Music: Postmodern Pop: Ratatat let's you hear free its 45 min LP4, until its release date June 9
I just stumbled on the group Ratatat, a duo, mostly instrumental. Grasping for references, I'd say the music is postmodern, like Frank Zappa was, in his celebrated The Grand Wazoo, but here the sound is somewhat more trancey, echoes of disco. Many genres, styles, instruments, and snippets of soundscapes are all dooodled together in what I found to be a quite enjoyable album. Yes, you can listen to it free in its entirety (45 mins) before its release date. To do so, go to the NPR page to which I've linked.
Music: Postmodern Pop, by Pop-Ear
Here's what their hype-mongers say -- no, that's incorrect. Rather, Here's what NPR's reviewer, Jess Gitner, in a proper music review has to say::
Ratatat's new album LP4 follows up on themes from the Brooklyn electronic rock duo's previous album.Hmmm ... "Brooklyn electronic rock," no mention of The Grand Wazoo (1973). As tho these guys have been listening only to trance all these years. Baaa, humbug!
Following the release of Ratatat's Classics in 2006, multi-instrumentalist and producer Evan Mast and guitarist Mike Stroud ditched their apartment studio in Brooklyn and headed to the Catskill Mountains. The prolific session at Old Soul Studios yielded roughly 30 songs, the first half of which would become the duo's aptly titled third album, LP3. The other half would comprise LP4, which comes out June 8.
Although LP4 is born of the same crop as LP3, it's not just more of the same. Mast and Stroud have reworked the songs meticulously in the two years since they were recorded. The duo pursues more ambitious arrangements this time, incorporating a full string section recorded at a later session in New York.
LP4 features sounds unheard on previous Ratatat albums — notable additions, given how recognizable the duo's tailored sound has become. Japanese strings, an assortment of international percussion instruments and other bells and whistles turn up on LP4. It's an exercise in and of itself to decipher each expertly arranged element, but Stroud says the mysterious quality is intentional.

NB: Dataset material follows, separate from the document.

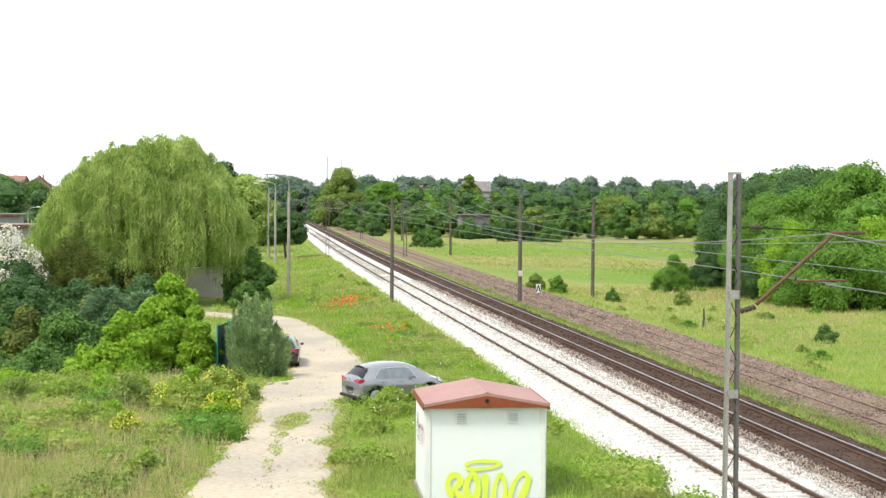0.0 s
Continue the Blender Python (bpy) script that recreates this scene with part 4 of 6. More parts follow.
def motions():
    times = (0, 2, 4, 6, 8, 10, 12, 14, 16, 18, 20, 22, 24, 26, 28, 30, 32)
    for ob, d, z in PIECES:
        rows = []
        for t in times:
            y = train_y(t) + d
            rows.append((t, pose(T2 + bend(y), y, z, 0, 0, -heading(y))))
        walk(ob, rows)
# ---------------------------------------------------------------- masts, lamps, wires
def lattice_mast(x, y, h, w=0.42, d=0.30, n=9, base=-0.9, group="lattice masts", foot=1.0, dark=False):
    """Two steel channels joined by diagonal bars."""
    t = thing("lattice_mast", "dark brown steel lattice mast far along the line" if dark else "slim grey steel lattice mast beside the track", "catenary mast", pose(x, y, base), group)
    H = h - base
    for sx in (-1, 1):
        g = Geo()
        c = sx * w / 2
        g.loft([[(q + px, py, z) for px, py in ((-0.04, -d / 2), (0.04, -d / 2), (0.04, d / 2), (-0.04, d / 2))] for q, z in ((c * foot, 0), (c, H))])
        # near mast: left channel lighter as if lit, right one darker as if shaded
        part("channel", g, M["pole_dark"] if dark else M["steel_grey"] if sx < 0 else M["steel_mid"], t, "" if dark else "steel channel in a paler tone for its lit side" if sx < 0 else "steel channel in a darker tone for its shaded side")
    for i in range(n):
        z0, z1 = 0.4 + i * (H - 0.8) / n, 0.4 + (i + 1) * (H - 0.8) / n
        s = 1 if i % 2 else -1
        wa, wb = (w / 2 * (foot + (1 - foot) * q / H) for q in (z0, z1))
        part("lattice_bar", Geo().cyl((-s * wa, -d / 2 + 0.02, z0), (s * wb, -d / 2 + 0.02, z1), 0.012, n=5), M["steel_dark"], t)
    part("cap", Geo().box((0, 0, H - 0.03), (w + 0.1, d + 0.02, 0.06), 0.01), M["steel_grey"], t)
    part("footing", Geo().box((0, 0, 0.1), (0.9, 0.8, 0.5), 0.05), M["concrete"], t)
    return t


def round_pole(kind, label, x, y, h, r0, r1, material, base, cat="pole", group=""):
    t = thing(kind, label, cat, pose(x, y, base), group)
    part("shaft", Geo().cyl((0, 0, -0.3), (0, 0, h - base), r0, r1, n=10), material, t, smooth=True)
    return t


mast = lattice_mast(11.91, 33.8, 8.51, 0.205, 0.16, 16, foot=1.45)
for z in (3.06, 5.5):
    part("batten_plate", Geo().box((0, -0.12, z + 0.9), (0.25, 0.03, 0.22), 0.01), M["steel_grey"], mast)


def strut(mast_x, y, zs, reach, side=1, base=-0.9, parent=None):
    """The bracket that holds the wires over a track."""
    z_tie, z_low, z_reg = zs
    part("tie_insulator", Geo().cyl((0.1, 0, z_tie - base), (0.16, 0, z_tie - base), 0.03, n=8), M["steel_dark"], parent)
    g = Geo()
    for i in range(4):
        xa = side * (0.40 + 0.07 * i)
        g.cyl((xa, 0, z_tie - base - 0.01), (xa + side * 0.045, 0, z_tie - base - 0.01), 0.055 if i < 3 else 0.075, n=12)
    part("tie_insulator", g, M["insulator_b"], parent)
    part("tie_rod", Geo().cyl((side * 0.2, 0, z_tie - base), (side * reach, 0, z_tie - base - 0.1), 0.016, n=6), M["steel_dark"], parent)
    part("bracket_tube", Geo().cyl((side * 0.6, 0, z_low - base + 0.2), (side * reach, 0, z_tie - base - 0.12), 0.046, n=10), M["steel_rust"], parent, "rust-brown bracket tube")
    g = Geo()
    for i in range(4):
        k = 0.2 + 0.1 * i
        g.cyl((side * k, 0, z_low - base + 0.02 + 0.03 * i), (side * (k + 0.06), 0, z_low - base + 0.05 + 0.03 * i), 0.07, n=10)
    part("foot_insulator", g, M["insulator_b"], parent)
    part("top_clamp", Geo().box((side * (reach + 0.3), 0, z_tie - base - 0.13), (0.95, 0.08, 0.08), 0.02), M["steel_rust"], parent)
    part("register_arm", Geo().cyl((side * (reach * 0.6), 0, z_reg - base), (side * (reach + 0.3), 0, z_reg - base + 0.02), 0.025, n=8), M["steel_rust"], parent)
    part("drop_wire", Geo().cyl((side * reach * 0.6, 0, z_reg - base), (side * (reach * 0.62), 0, z_reg - base + 0.1), 0.02, n=6), M["steel_dark"], parent)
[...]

Still, there's some continuity to LP4. Ratatat's movement away from guitar loops and preprogrammed beats toward live keyboards and percussion is a carryover from LP3. And returning from the duo's self-titled 2004 debut are brief spoken interludes — this time in German and English — which punctuate several songs on LP4 ("Bilar," "Drugs," "Neckbrace," "Bob Gandhi," "Bare Feast"). The interludes might seem strange to listeners, but weird seems to be what Ratatat was going for.
LP4 is full of unlikely twists and turns. "Bare Feast," for example, sounds vaguely South Asian, but borrows from a smattering of international influences. And "Bob Ghandi" attacks with menacing percussion before evolving into a positively charged dance party.
Ultimately, LP4 — streaming here in its entirety until its release on June 8 — showcases Stroud and Mast's immense talent for writing incredibly catchy electronic rock. Even without lyrics, their music has the momentum of a pop song. Through escalation and decay, Ratatat can capture and hold the attention of even the most distracted listener.
I recommend that electic music-lovers listen up, give it a try.